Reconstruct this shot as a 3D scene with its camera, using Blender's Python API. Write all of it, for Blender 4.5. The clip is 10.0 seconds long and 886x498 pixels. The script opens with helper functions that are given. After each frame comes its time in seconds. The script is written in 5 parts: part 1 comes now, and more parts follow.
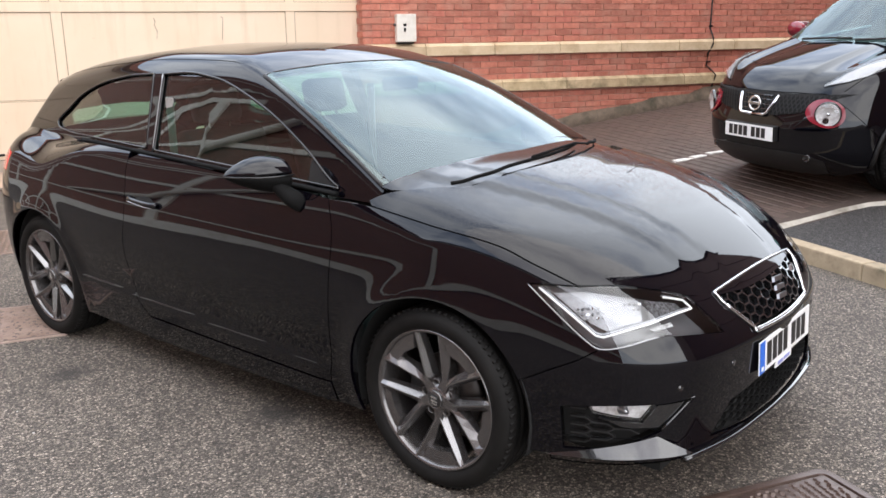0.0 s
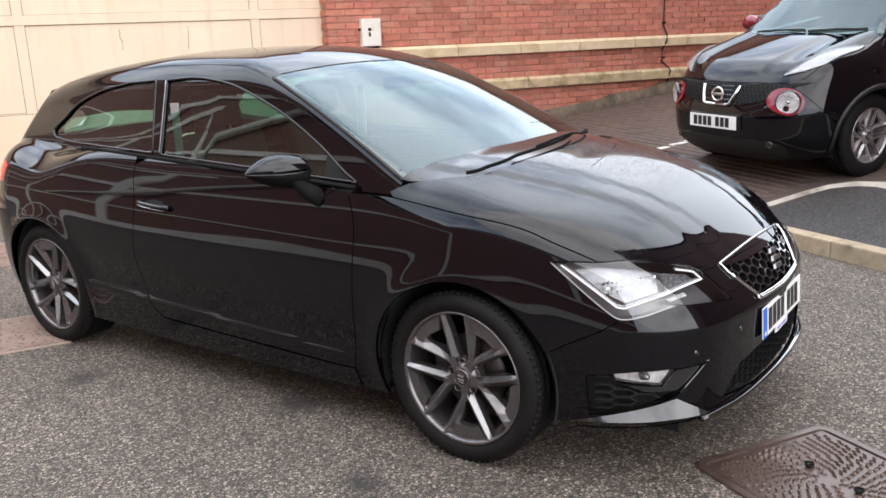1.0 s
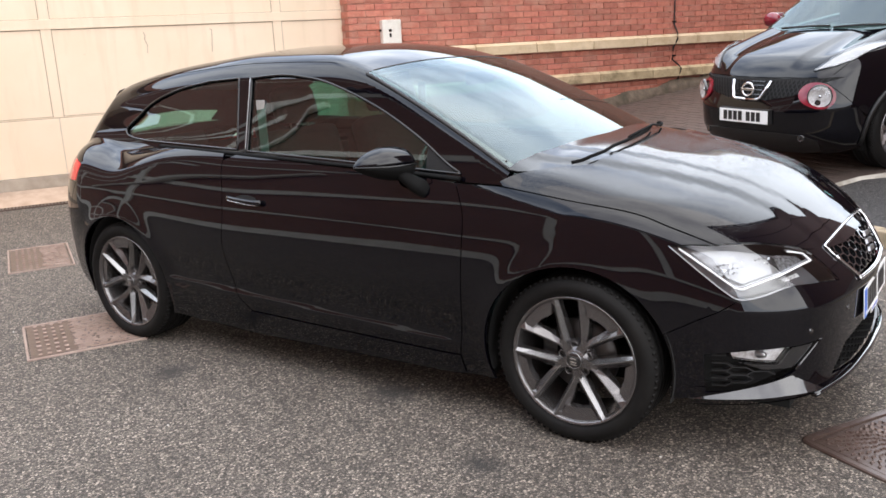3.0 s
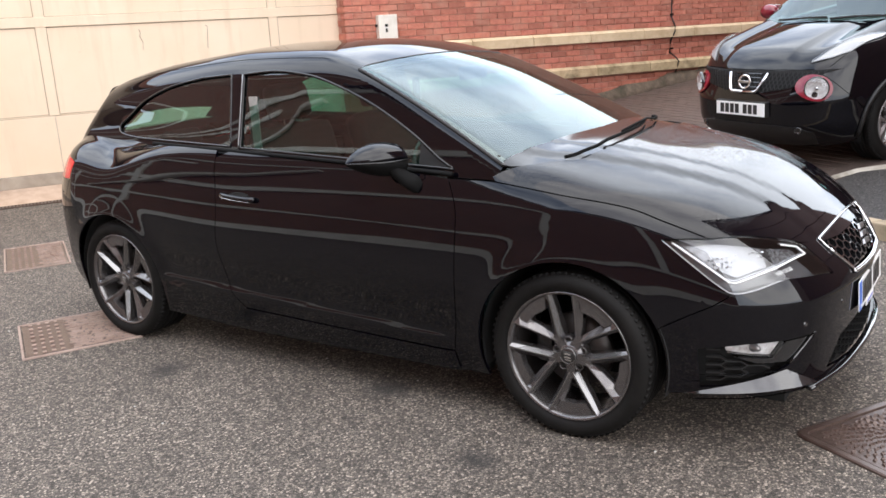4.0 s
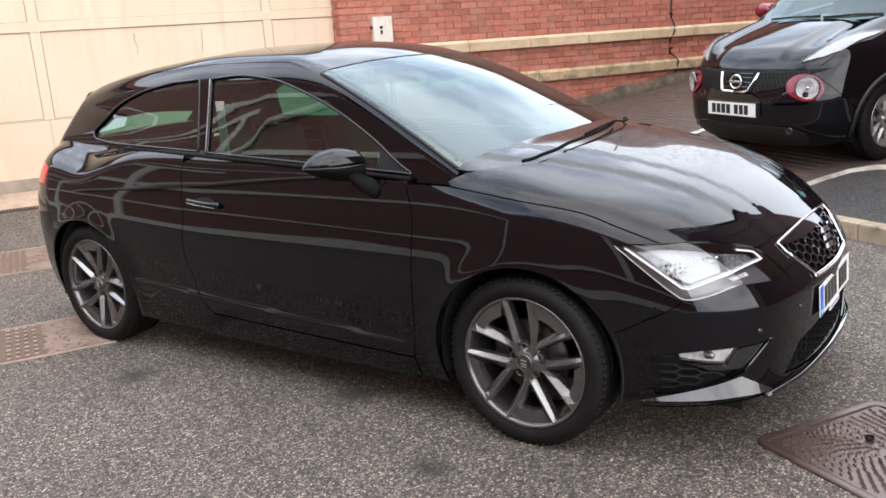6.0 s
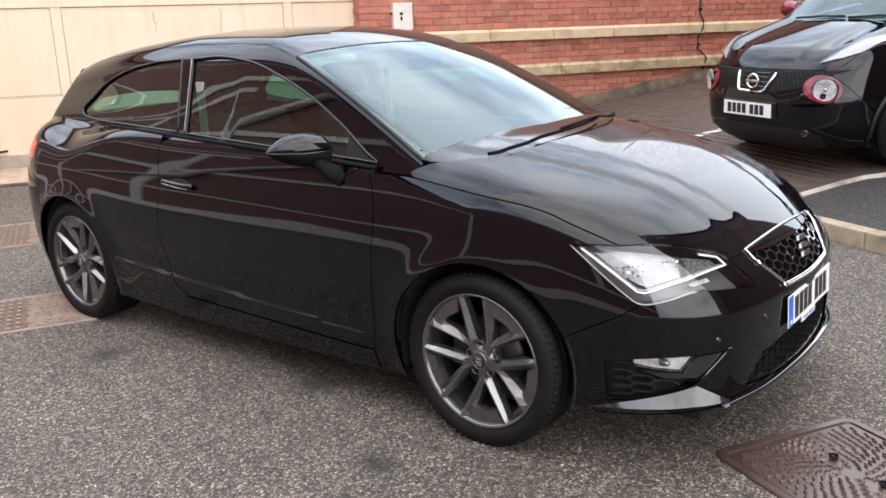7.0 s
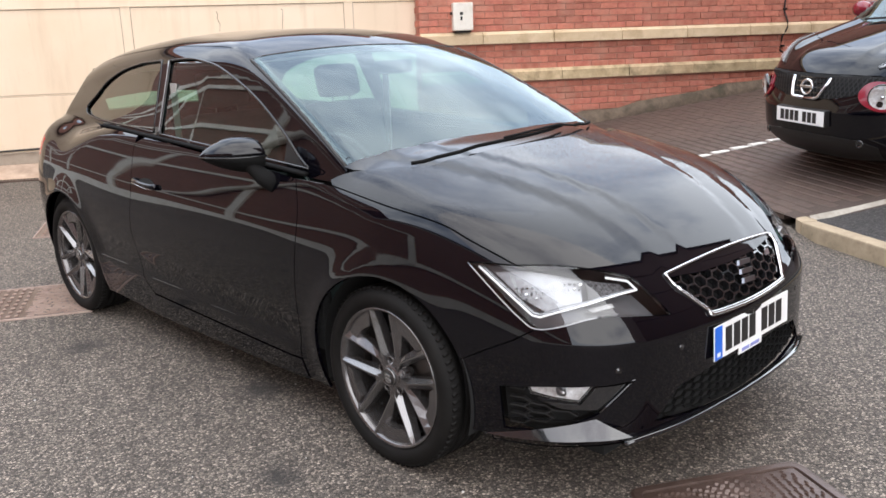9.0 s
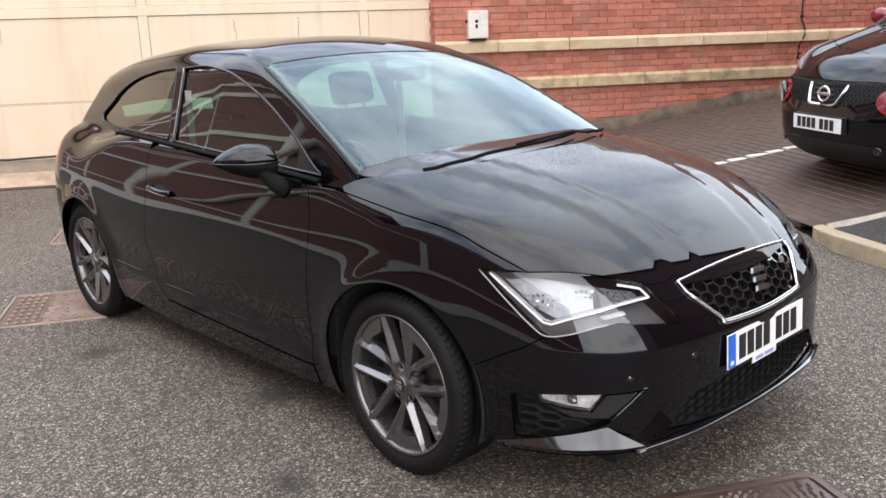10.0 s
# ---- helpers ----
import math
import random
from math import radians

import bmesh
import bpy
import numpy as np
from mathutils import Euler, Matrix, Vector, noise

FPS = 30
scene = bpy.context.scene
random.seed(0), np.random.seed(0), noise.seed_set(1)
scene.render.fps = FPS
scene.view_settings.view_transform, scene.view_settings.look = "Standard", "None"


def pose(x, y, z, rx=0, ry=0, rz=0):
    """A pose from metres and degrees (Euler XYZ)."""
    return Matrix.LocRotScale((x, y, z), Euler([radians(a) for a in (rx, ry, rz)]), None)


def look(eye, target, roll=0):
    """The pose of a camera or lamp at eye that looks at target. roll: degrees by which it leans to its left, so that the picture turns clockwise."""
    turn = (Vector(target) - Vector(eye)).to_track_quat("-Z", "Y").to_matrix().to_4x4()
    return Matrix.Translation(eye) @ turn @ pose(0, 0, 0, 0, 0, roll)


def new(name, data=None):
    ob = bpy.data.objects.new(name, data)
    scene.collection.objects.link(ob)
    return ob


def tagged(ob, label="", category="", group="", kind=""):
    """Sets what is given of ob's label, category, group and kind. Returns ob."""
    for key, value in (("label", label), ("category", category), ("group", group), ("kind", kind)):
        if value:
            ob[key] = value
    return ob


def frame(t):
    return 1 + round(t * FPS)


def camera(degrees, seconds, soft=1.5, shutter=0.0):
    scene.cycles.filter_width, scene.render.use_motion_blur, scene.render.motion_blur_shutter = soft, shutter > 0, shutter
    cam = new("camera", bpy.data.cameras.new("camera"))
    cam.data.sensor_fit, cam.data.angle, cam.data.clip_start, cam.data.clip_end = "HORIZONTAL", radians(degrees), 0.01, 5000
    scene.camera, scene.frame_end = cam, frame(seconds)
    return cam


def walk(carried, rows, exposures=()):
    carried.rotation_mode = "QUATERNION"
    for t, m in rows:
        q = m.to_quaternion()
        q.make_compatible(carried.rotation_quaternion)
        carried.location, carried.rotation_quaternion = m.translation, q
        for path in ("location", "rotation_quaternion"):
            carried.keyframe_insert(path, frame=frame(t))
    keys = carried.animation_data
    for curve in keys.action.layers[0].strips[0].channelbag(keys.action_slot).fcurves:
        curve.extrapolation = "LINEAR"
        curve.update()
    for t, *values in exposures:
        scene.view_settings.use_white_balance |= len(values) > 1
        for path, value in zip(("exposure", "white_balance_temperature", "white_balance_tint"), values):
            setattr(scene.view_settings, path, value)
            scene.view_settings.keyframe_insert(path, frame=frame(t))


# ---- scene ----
cam = camera(55.0, 10.0, soft=1.6)
PATH = [
    (0, (3.006, -2.897, 1.5), (1.781, -1.392, 1.016), -0.8),
    (0.5, (2.977, -3.002, 1.489), (1.775, -1.475, 1.015), -1.6),
    (1, (2.917, -3.174, 1.48), (1.779, -1.599, 1.004), -2.4),
    (1.5, (2.717, -3.36, 1.477), (1.657, -1.732, 1.0), -3.3),
    (2, (2.611, -3.503, 1.477), (1.543, -1.88, 1.003), -3.3),
    (2.5, (2.587, -3.532, 1.473), (1.487, -1.929, 1.004), -2.7),
    (4, (2.605, -3.5, 1.47), (1.5, -1.905, 0.987), -3.4),
    (4.5, (2.615, -3.488, 1.47), (1.516, -1.888, 0.989), -3.6),
    (5, (2.636, -3.456, 1.47), (1.543, -1.852, 0.989), -3.7),
    (5.5, (2.683, -3.409, 1.475), (1.575, -1.815, 0.998), -4.0),
    (7, (2.939, -3.131, 1.448), (1.744, -1.607, 0.948), -2.0),
    (7.5, (2.991, -2.956, 1.454), (1.758, -1.467, 0.942), -0.9),
    (8, (3.092, -2.808, 1.452), (1.802, -1.372, 0.929), -1.0),
    (8.5, (3.276, -2.674, 1.457), (1.932, -1.283, 0.947), -1.5),
    (9, (3.37, -2.596, 1.449), (1.982, -1.245, 0.953), -1.8),
    (9.5, (3.382, -2.579, 1.446), (1.966, -1.25, 0.966), -1.8),
    (10, (3.377, -2.582, 1.443), (1.96, -1.254, 0.966), -1.9),
]
walk(cam, [(t, look(eye, target, roll)) for t, eye, target, roll in PATH],
     exposures=[(0, -0.08), (6, -0.06), (8.5, -0.10), (10, -0.13)])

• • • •

Output the data above without changes, apart from leaving out the pictures.

EXPECTED OUTPUT
Reconstruct this shot as a 3D scene with its camera, using Blender's Python API. Write all of it, for Blender 4.5. The clip is 10.0 seconds long and 886x498 pixels. The script opens with helper functions that are given. After each frame comes its time in seconds. The script is written in 5 parts: part 1 comes now, and more parts follow.
0.0 s
1.0 s
3.0 s
4.0 s
6.0 s
7.0 s
9.0 s
10.0 s
# ---- helpers ----
import math
import random
from math import radians

import bmesh
import bpy
import numpy as np
from mathutils import Euler, Matrix, Vector, noise

FPS = 30
scene = bpy.context.scene
random.seed(0), np.random.seed(0), noise.seed_set(1)
scene.render.fps = FPS
scene.view_settings.view_transform, scene.view_settings.look = "Standard", "None"


def pose(x, y, z, rx=0, ry=0, rz=0):
    """A pose from metres and degrees (Euler XYZ)."""
    return Matrix.LocRotScale((x, y, z), Euler([radians(a) for a in (rx, ry, rz)]), None)


def look(eye, target, roll=0):
    """The pose of a camera or lamp at eye that looks at target. roll: degrees by which it leans to its left, so that the picture turns clockwise."""
    turn = (Vector(target) - Vector(eye)).to_track_quat("-Z", "Y").to_matrix().to_4x4()
    return Matrix.Translation(eye) @ turn @ pose(0, 0, 0, 0, 0, roll)


def new(name, data=None):
    ob = bpy.data.objects.new(name, data)
    scene.collection.objects.link(ob)
    return ob


def tagged(ob, label="", category="", group="", kind=""):
    """Sets what is given of ob's label, category, group and kind. Returns ob."""
    for key, value in (("label", label), ("category", category), ("group", group), ("kind", kind)):
        if value:
            ob[key] = value
    return ob


def frame(t):
    return 1 + round(t * FPS)


def camera(degrees, seconds, soft=1.5, shutter=0.0):
    scene.cycles.filter_width, scene.render.use_motion_blur, scene.render.motion_blur_shutter = soft, shutter > 0, shutter
    cam = new("camera", bpy.data.cameras.new("camera"))
    cam.data.sensor_fit, cam.data.angle, cam.data.clip_start, cam.data.clip_end = "HORIZONTAL", radians(degrees), 0.01, 5000
    scene.camera, scene.frame_end = cam, frame(seconds)
    return cam


def walk(carried, rows, exposures=()):
    carried.rotation_mode = "QUATERNION"
    for t, m in rows:
        q = m.to_quaternion()
        q.make_compatible(carried.rotation_quaternion)
        carried.location, carried.rotation_quaternion = m.translation, q
        for path in ("location", "rotation_quaternion"):
            carried.keyframe_insert(path, frame=frame(t))
    keys = carried.animation_data
    for curve in keys.action.layers[0].strips[0].channelbag(keys.action_slot).fcurves:
        curve.extrapolation = "LINEAR"
        curve.update()
    for t, *values in exposures:
        scene.view_settings.use_white_balance |= len(values) > 1
        for path, value in zip(("exposure", "white_balance_temperature", "white_balance_tint"), values):
            setattr(scene.view_settings, path, value)
            scene.view_settings.keyframe_insert(path, frame=frame(t))


# ---- scene ----
cam = camera(55.0, 10.0, soft=1.6)
PATH = [
    (0, (3.006, -2.897, 1.5), (1.781, -1.392, 1.016), -0.8),
    (0.5, (2.977, -3.002, 1.489), (1.775, -1.475, 1.015), -1.6),
    (1, (2.917, -3.174, 1.48), (1.779, -1.599, 1.004), -2.4),
    (1.5, (2.717, -3.36, 1.477), (1.657, -1.732, 1.0), -3.3),
    (2, (2.611, -3.503, 1.477), (1.543, -1.88, 1.003), -3.3),
    (2.5, (2.587, -3.532, 1.473), (1.487, -1.929, 1.004), -2.7),
    (4, (2.605, -3.5, 1.47), (1.5, -1.905, 0.987), -3.4),
    (4.5, (2.615, -3.488, 1.47), (1.516, -1.888, 0.989), -3.6),
    (5, (2.636, -3.456, 1.47), (1.543, -1.852, 0.989), -3.7),
    (5.5, (2.683, -3.409, 1.475), (1.575, -1.815, 0.998), -4.0),
    (7, (2.939, -3.131, 1.448), (1.744, -1.607, 0.948), -2.0),
    (7.5, (2.991, -2.956, 1.454), (1.758, -1.467, 0.942), -0.9),
    (8, (3.092, -2.808, 1.452), (1.802, -1.372, 0.929), -1.0),
    (8.5, (3.276, -2.674, 1.457), (1.932, -1.283, 0.947), -1.5),
    (9, (3.37, -2.596, 1.449), (1.982, -1.245, 0.953), -1.8),
    (9.5, (3.382, -2.579, 1.446), (1.966, -1.25, 0.966), -1.8),
    (10, (3.377, -2.582, 1.443), (1.96, -1.254, 0.966), -1.9),
]
walk(cam, [(t, look(eye, target, roll)) for t, eye, target, roll in PATH],
     exposures=[(0, -0.08), (6, -0.06), (8.5, -0.10), (10, -0.13)])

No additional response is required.